The great disillusioned are turning right, not leftby Kumail Jaffer / May 15, 2017 / Leave a comment
The French Election had all the ingredients to create a political shock. An underdog running on a nationalist, anti-immigrant, anti-austerity ticket, against a pro-European, centrist, ex-investment banker. In the end Emmanuel Macron, the centrist, won the vote comfortably. Some have seen this as a vindication of centrist liberalism, which over the last two years has taken such a battering with the rise of nationalism, exhibited by the election of Donald Trump in the US and Brexit in the UK.
But triumphant liberals should be wary of reading too much into the result. The French electorate, like many others, is still disgruntled. Macron succeeded—where Hillary Clinton failed—because he was regarded as the “lesser evil.” Even then, 12 million people abstained, in addition to four million who spoiled their ballots. These voters had little motivation to take part in a broken political system. And let’s not forget the seven million voters who wanted Jean-Luc Mélenchon, the hard left candidate, to win. We shouldn’t discount the left quite yet.

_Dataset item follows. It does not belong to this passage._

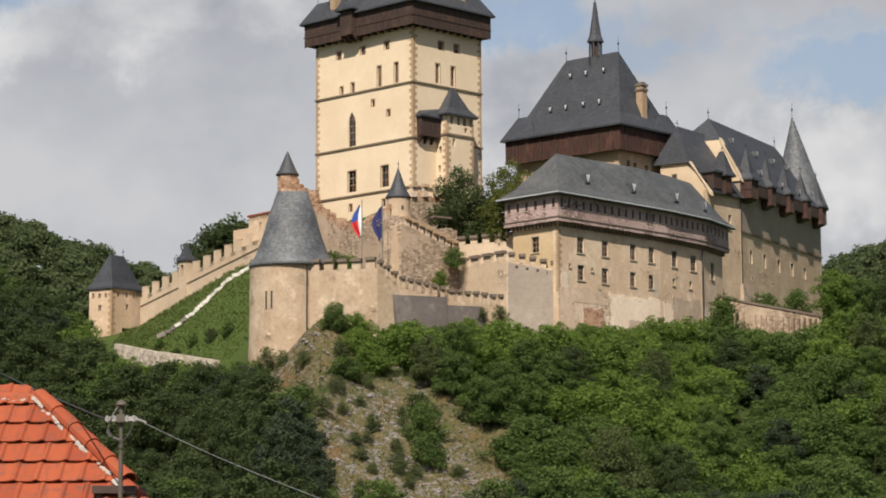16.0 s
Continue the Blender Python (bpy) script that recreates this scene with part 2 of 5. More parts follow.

That the Front National candidate getting “only” 10.5m votes in a French election could count as a victory for the centre shows how far politics has come in just a few years. Before the 2008 financial crash, it had seemed absurd that fringe parties would see the political light of day: centrist liberalism appeared dominant. In 2009 Barack Obama had just been inaugurated, Gordon Brown oversaw New Labour’s third successive term in power, and Angela Merkel remained as German Chancellor (the great centrist survivor.) But outside the political bubble, anger was brewing.
In 2010 came austerity and the start of a popular backlash. Services were cut, public projects underfunded, and the overall quality of life fell. An Oxfam study showed that, as a result of austerity policies implemented in the UK, “the poorest two-tenths of the population will have seen greater cuts to their net income” and that “in 2012, unemployment reached 7.9 per cent, a level last seen in 1996.” However, the centre still managed to hold on. Obama was comfortably re-elected in 2012, along with Conservative “moderate” David Cameron in 2015.